Sandeepp Saxena
Mumbai : On 16 and 17 June, Mumbai will host the seventh India Nuclear Business Platform, a gathering of government officials, utility bosses, industrial conglomerates and diplomats from Britain and France. Organisers are billing it as the most significant nuclear event since India tore up the rulebook for its atomic sector six months ago.
That rulebook is the SHANTI Act, passed in December 2025. It allows up to 49 per cent private and foreign equity in nuclear projects for the first time, and caps the liability operators face if something goes wrong. The result, according to industry estimates, is a market worth more than $214 billion, part of India’s push toward 100 GW of nuclear capacity by 2047.

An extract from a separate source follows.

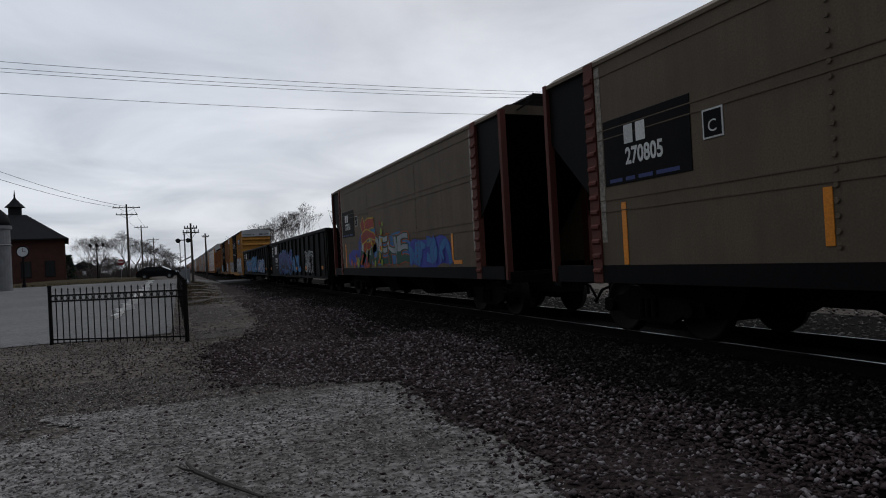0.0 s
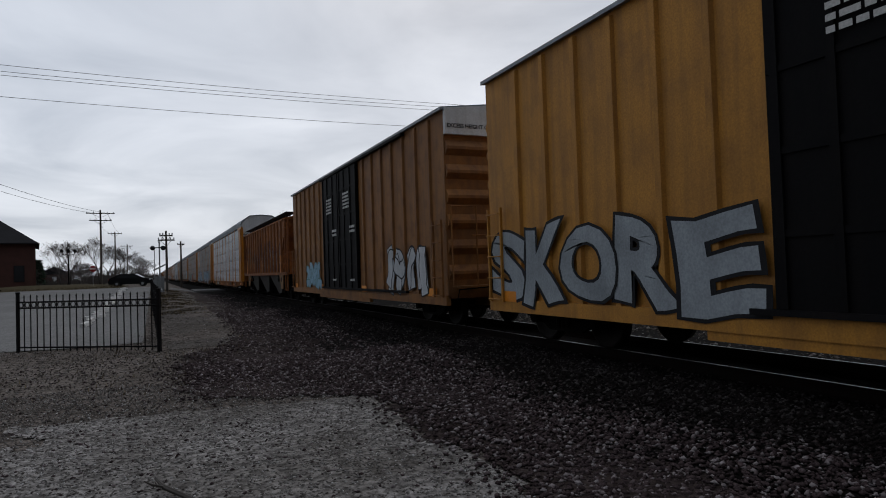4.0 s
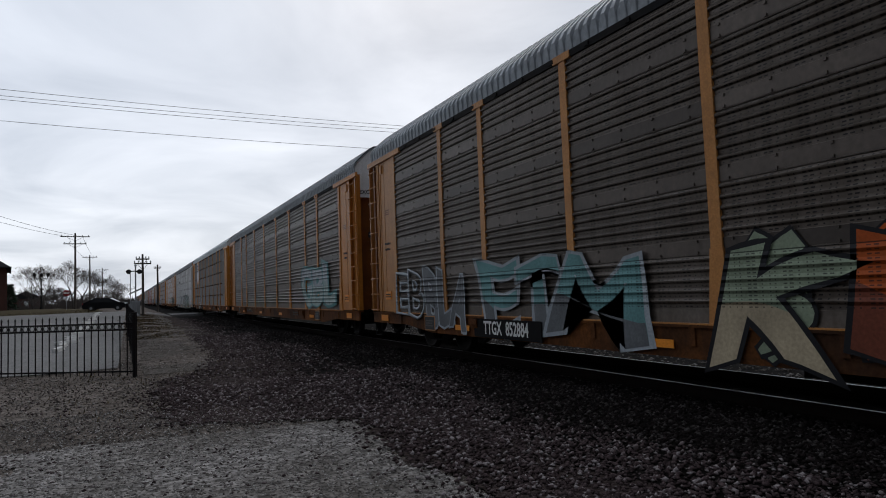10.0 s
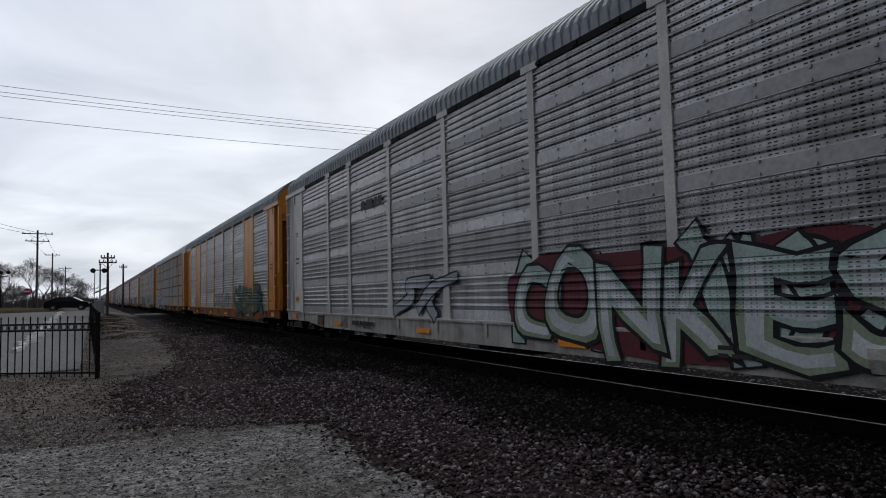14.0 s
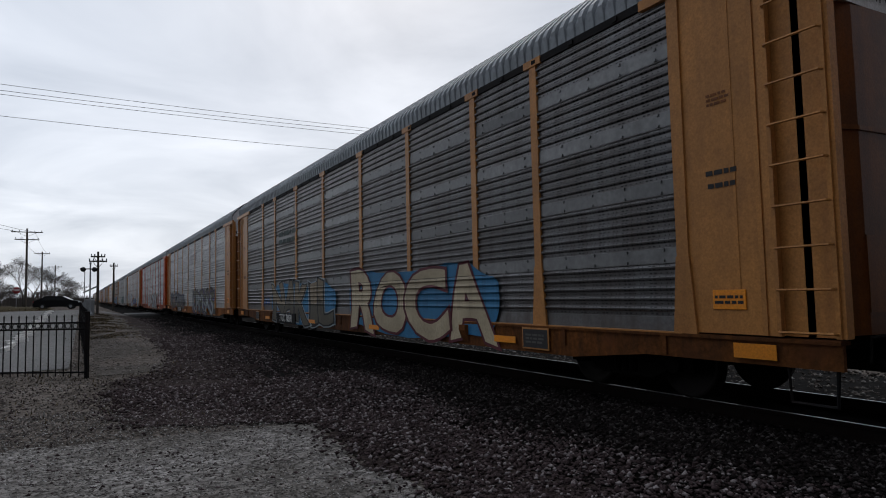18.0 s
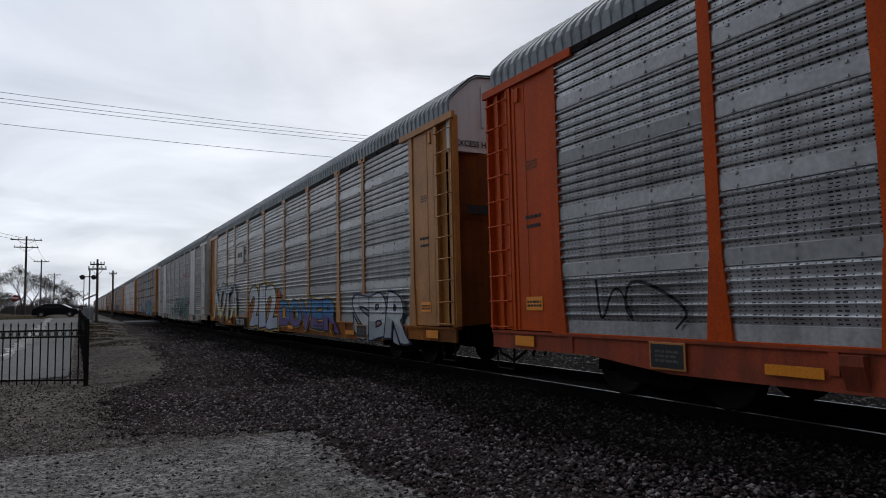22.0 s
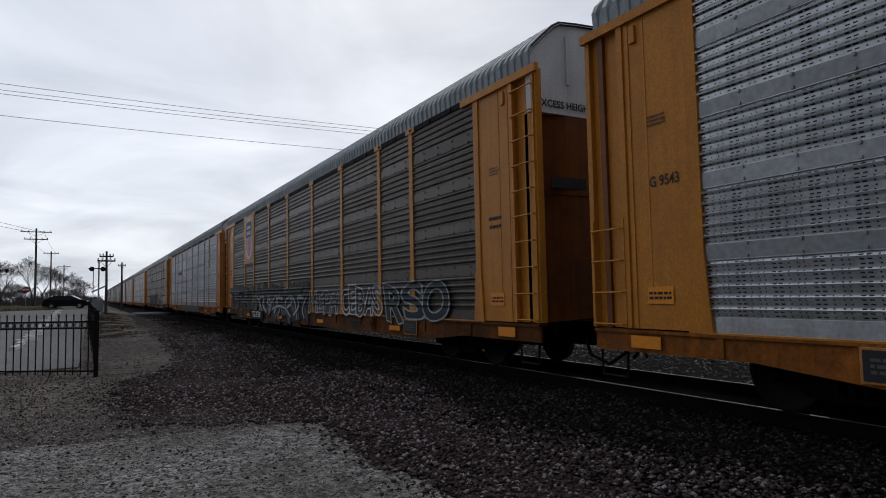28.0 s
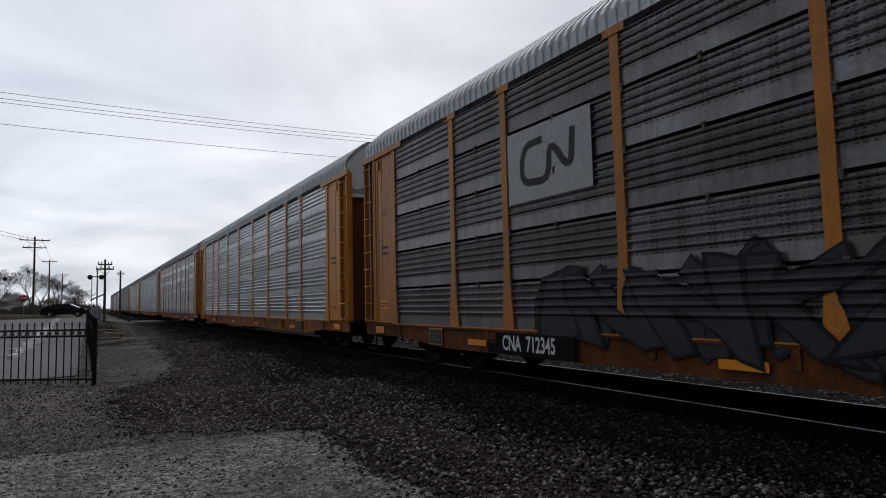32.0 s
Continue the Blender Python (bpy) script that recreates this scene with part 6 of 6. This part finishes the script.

“India is not simply expanding its nuclear programme; it is fundamentally restructuring its market architecture,” said Zaf Coelho, global managing director for nuclear at the Nuclear Business Platform, which runs the conference. The reforms, he added, open the door for technology providers, construction firms, equipment makers, financiers and investors from around the world.
The speaker list tells its own story. Dr V.K. Saraswat of NITI Aayog and Dr K.N. Vyas, former chairman of the Atomic Energy Commission of India, represent the old guard of India’s nuclear establishment, alongside senior figures from NTPC’s nuclear arm and Tata Power. But it’s a newer name on the list that signals how much has changed: Adani. The conglomerate’s nuclear energy division, alongside Jindal Steel and Power, will send senior representatives, the clearest sign yet that companies built on coal, ports and steel now see a future in atomic power.

Diplomats are watching too. Nuclear attachés from the British High Commission and the French Embassy are both attending, suggesting India’s pivot is being tracked as closely in London and Paris as in Delhi.
Across two days, eight closed-door sessions will get into the detail: how risk and ownership will be split between government and private players, what India’s supply chain needs to build at scale, where small modular reactors fit in, and how the country’s fusion energy mission ties into the bigger picture. The exhibition floor, kept deliberately small at sixteen stands, will feature equipment and engineering firms including Flowmore, Walchandnagar Industries and Eaton, all positioning for contracts they hope will follow from this week’s conversations.

The platform’s history gives this edition some weight. Since 2018, INBP has drawn more than 2,000 participants from over 500 companies, produced more than 50 memoranda of understanding, and arranged over 200 private meetings between buyers and suppliers.
Whether India’s nuclear sector grows is no longer in question; the law has settled that. The question this week is who gets to build it. “The decisions made during the next decade will determine the future of India’s nuclear energy landscape for generations,” Coelho said. Six months after a law named for peace took effect, the race for a share of that future starts in a Mumbai conference room.